Does this imply that people have a slothful nature and are therefore being naturally drawn to such a program, thus depriving them the motivation to be self-supporting? That was the concern and that’s the same theme embraced by many conservatives and notoriously expressed in the Mitt Romney recording in which he disparaged “the 47%”. It was also a motivating force behind the Clinton-era welfare reform effort, now considered a success. Rather than see this as denigrating human nature and categories of poor people, however, I prefer to see it as instructive of how economic policies affect people. Haven’t we all read of or know people whose lives seemed to take turns for the worse or the better seemingly on small pivots of influence? Consider for instance one Barack Hussein Obama, a half-black kid raised in a polyglot landscape (no, not Kenya, Hawaii) by an abandoned mother and grandmother. What chance did he really have of making something of himself? Colin Powell is another. If not for the U.S. Army, what might he otherwise have become? (Perhaps a discouraged community organizer.)
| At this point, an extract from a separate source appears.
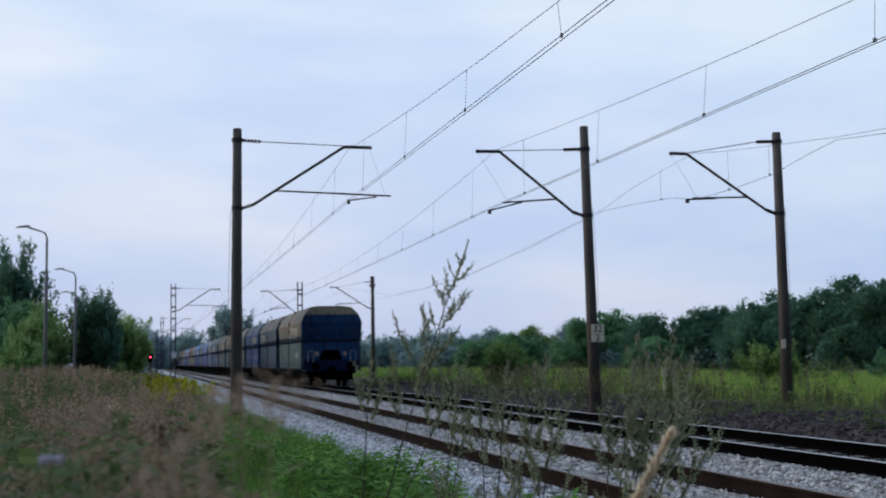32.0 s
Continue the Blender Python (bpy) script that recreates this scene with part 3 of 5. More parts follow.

The problem I see with the disability thing is that it subsidizes dependency and that it’s growing rapidly. At least demographically, people act in predictable ways. On an NPR Planet Money pod-cast today however, I heard about a give-away program that incentivizes productivity and it’s one that may surprise you as it did me. It is the Earned-Income Tax Credit. It pays poor people a subsidy, being in effect that conservative anathema, a direct transfer of wealth from haves to have-nots. But here’s the thing: The EITC requires a person to have earned income, and the more they earn, the larger the subsidy (up to a point of course). One person in the story, a single mother making $9,000 from part-time work got a “bonus” of $3,000. But the point is that she was incentivized to not only keep on working, but to try to earn more. (Read the pod-cast to find out more about what happened – there is humor there as well.) The Earned Income Tax Credit is considered a success by economists and according to the article it sprang from a concept proposed by none other than conservative economist Milton Friedman.
Thus we see two government programs here. One incentivizes dependency and one self-sufficiency. Personally I believe in the butterfly effect. I believe that when people come to a fork in the road, they take it. (Thanks, Yogi.) And I believe it’s all too easy to take the wrong fork. That’s not being down on human nature, I submit, it’s being realistic. What do you think?